Given request. Reproduce verbatim every line from the one that includes "scene.view_settings.use_white_balance |= len(values)" to the closing line of the entries; omit everything before it.

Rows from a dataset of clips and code
-- Begin --

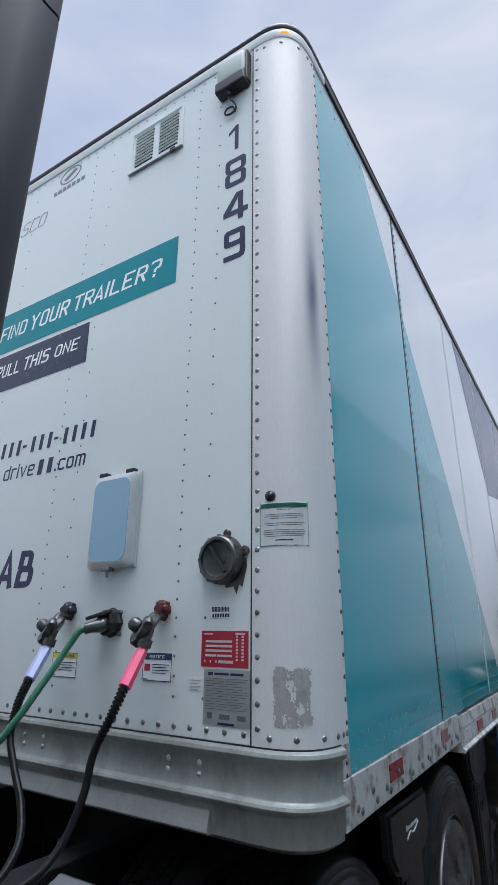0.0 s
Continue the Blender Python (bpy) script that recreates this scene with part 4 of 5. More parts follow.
def post_patch(t0, t1, z0, z1, out, steps=10, bm=None):
    bm = bm or bmesh.new()
    rows_ = []
    for i in range(steps + 1):
        p, _ = post_point(t0 + (t1 - t0) * i / steps, out)
        rows_.append((bm.verts.new((p.x, p.y, z0)), bm.verts.new((p.x, p.y, z1))))
    for a, b in zip(rows_, rows_[1:]):
        bm.faces.new((a[0], b[0], b[1], a[1]))
    return bm


def curved(bm):
    bmesh.ops.solidify(bm, geom=bm.faces[:], thickness=0.0006)
    return bm


tyre_label = thing("tyre_system_label", (-0.10, 0.02, 1.866), "white text label with a green heading on the corner post", "label")
part("sheet", curved(post_patch(0.085, 0.528, 1.865, 1.994, 0.0012)), WHITE_INK, tyre_label)
part("heading", curved(post_patch(0.093, 0.520, 1.978, 1.990, 0.0022)), GREEN_INK, tyre_label)
for i, z in enumerate((1.976, 1.970, 1.956, 1.950, 1.944, 1.930, 1.924, 1.910, 1.904, 1.898, 1.892)):
    half = (0.16, 0.06, 0.17, 0.18, 0.12, 0.185, 0.16, 0.18, 0.19, 0.19, 0.17)[i]
    part("print_bar", curved(post_patch(0.307 - half, 0.307 + half, z, z + 0.0016, 0.0022, 6)), GREY_INK, tyre_label)
part("print_bar", curved(post_patch(0.23, 0.39, 1.880, 1.883, 0.0022, 6)), INK, tyre_label)
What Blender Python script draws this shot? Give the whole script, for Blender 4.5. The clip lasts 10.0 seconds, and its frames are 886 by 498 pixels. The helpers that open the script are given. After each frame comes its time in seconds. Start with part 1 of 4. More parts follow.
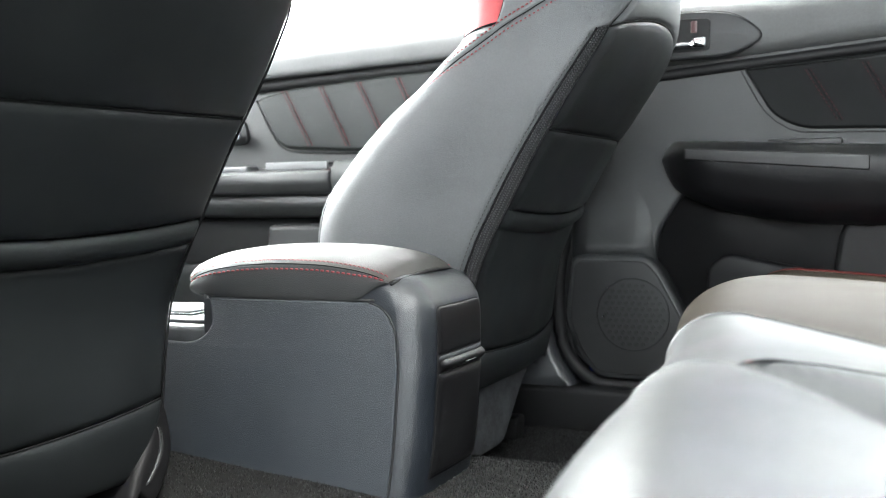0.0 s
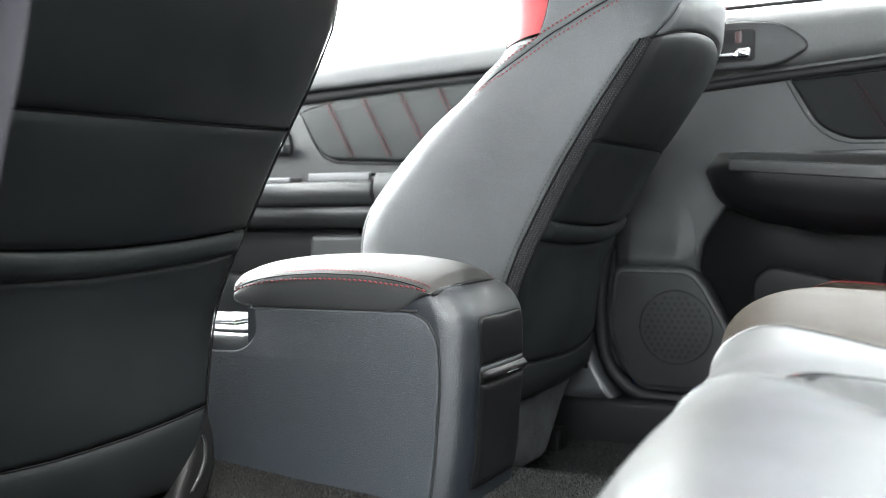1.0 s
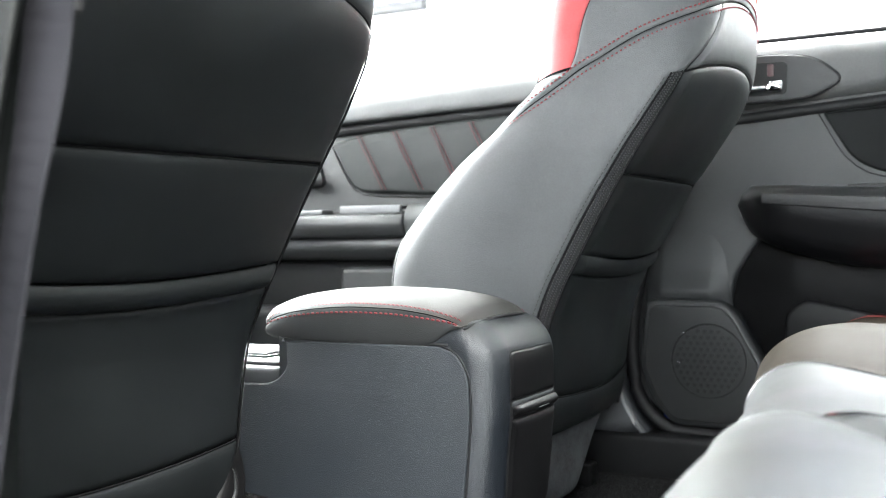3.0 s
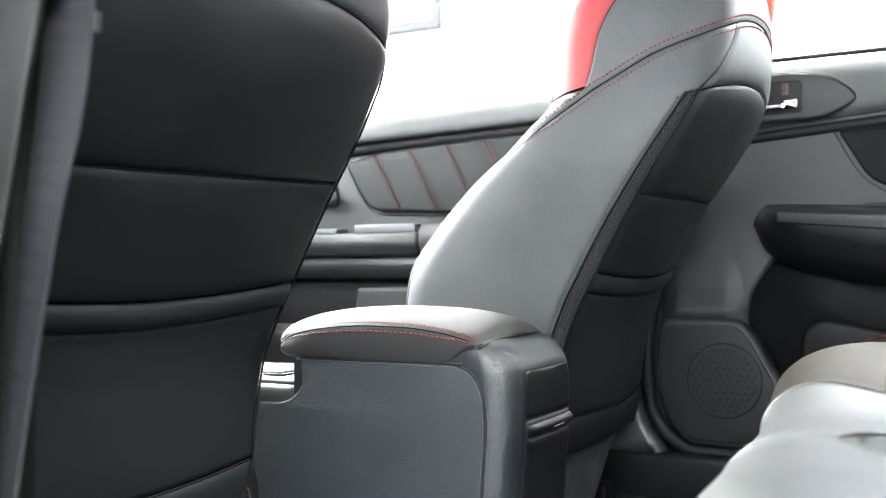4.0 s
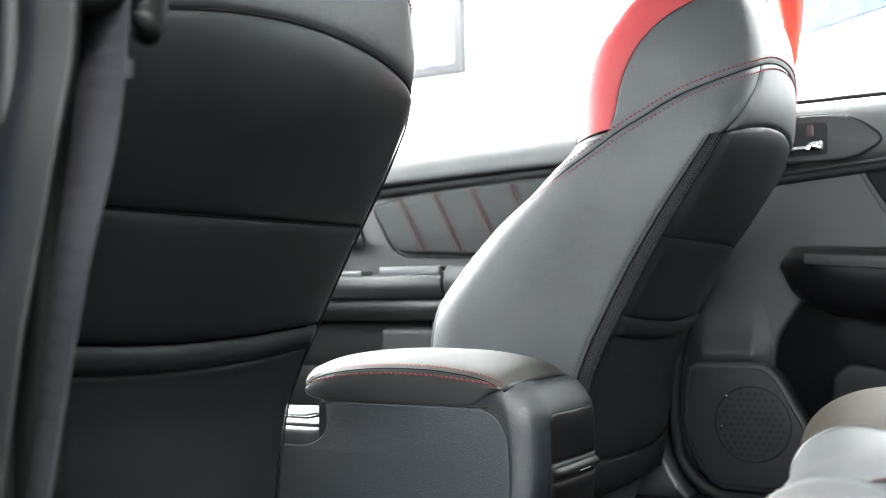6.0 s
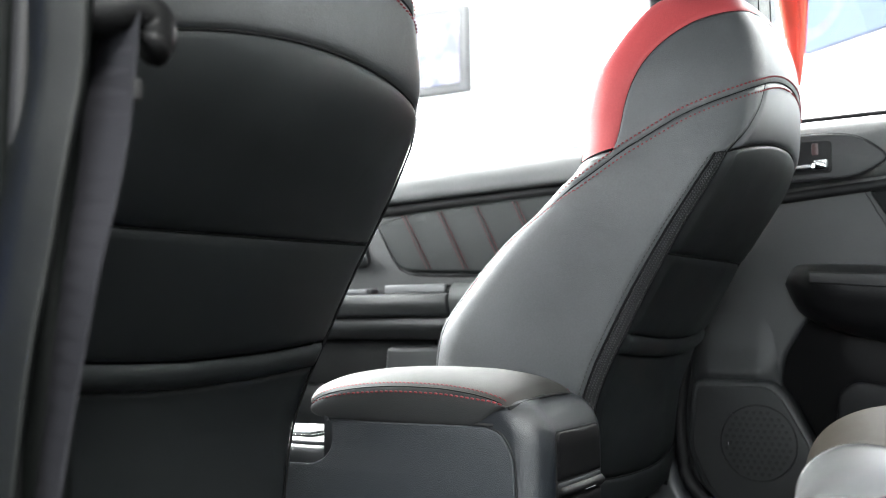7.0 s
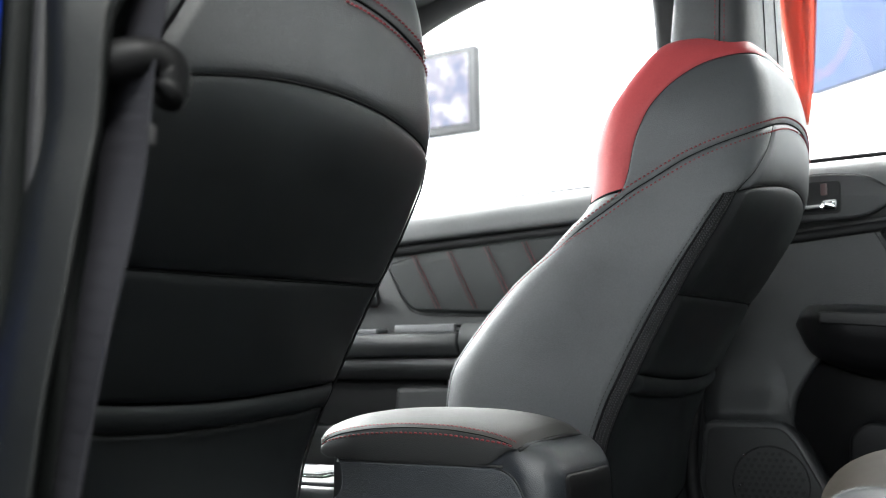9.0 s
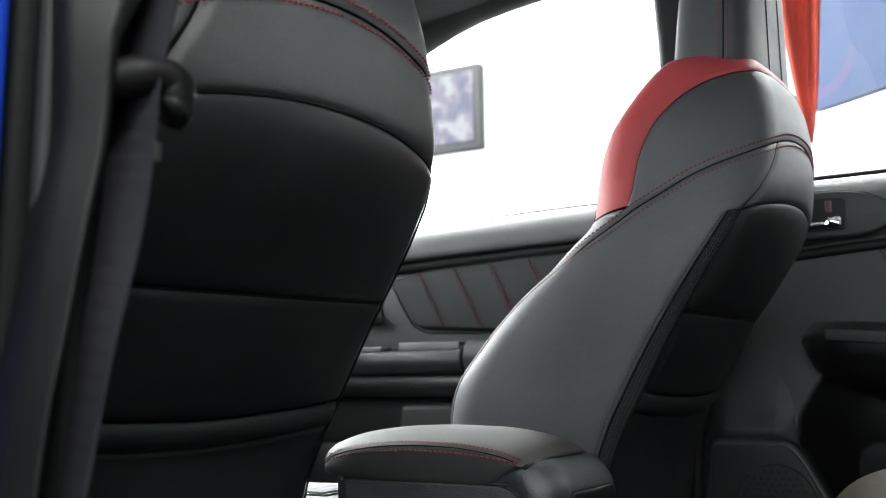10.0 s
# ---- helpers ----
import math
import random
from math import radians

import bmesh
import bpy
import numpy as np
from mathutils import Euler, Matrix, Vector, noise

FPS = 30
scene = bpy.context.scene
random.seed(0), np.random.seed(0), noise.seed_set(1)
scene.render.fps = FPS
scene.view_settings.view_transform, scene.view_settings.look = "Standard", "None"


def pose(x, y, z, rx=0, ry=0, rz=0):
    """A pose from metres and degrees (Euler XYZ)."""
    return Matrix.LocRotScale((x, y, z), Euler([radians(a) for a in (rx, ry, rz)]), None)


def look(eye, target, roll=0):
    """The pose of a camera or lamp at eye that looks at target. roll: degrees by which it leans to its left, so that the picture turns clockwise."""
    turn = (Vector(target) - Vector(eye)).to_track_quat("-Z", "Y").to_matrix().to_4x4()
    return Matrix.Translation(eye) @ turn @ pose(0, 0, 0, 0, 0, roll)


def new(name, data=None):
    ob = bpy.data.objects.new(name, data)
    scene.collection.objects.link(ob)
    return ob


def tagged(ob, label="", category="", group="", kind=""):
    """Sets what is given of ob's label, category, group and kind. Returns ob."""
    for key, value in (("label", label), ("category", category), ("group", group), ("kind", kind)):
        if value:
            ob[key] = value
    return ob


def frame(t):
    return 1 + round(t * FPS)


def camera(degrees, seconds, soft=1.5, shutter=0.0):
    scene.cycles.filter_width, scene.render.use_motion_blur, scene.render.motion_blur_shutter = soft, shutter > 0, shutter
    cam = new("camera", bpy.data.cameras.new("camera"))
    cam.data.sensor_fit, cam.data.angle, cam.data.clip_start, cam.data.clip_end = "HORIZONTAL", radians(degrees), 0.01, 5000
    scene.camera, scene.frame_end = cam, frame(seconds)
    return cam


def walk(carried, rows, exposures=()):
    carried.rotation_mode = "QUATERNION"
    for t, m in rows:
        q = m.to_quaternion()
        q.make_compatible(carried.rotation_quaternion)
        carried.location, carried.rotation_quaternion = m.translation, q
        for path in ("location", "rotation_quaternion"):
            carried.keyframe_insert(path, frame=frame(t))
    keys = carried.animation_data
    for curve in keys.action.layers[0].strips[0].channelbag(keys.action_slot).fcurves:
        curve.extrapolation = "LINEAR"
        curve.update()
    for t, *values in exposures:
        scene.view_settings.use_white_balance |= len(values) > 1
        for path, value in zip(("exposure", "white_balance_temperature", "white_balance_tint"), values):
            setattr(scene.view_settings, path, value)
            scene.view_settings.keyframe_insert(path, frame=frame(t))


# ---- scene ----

-- End --

Solution.
        scene.view_settings.use_white_balance |= len(values) > 1
        for path, value in zip(("exposure", "white_balance_temperature", "white_balance_tint"), values):
            setattr(scene.view_settings, path, value)
            scene.view_settings.keyframe_insert(path, frame=frame(t))


# ---- scene ----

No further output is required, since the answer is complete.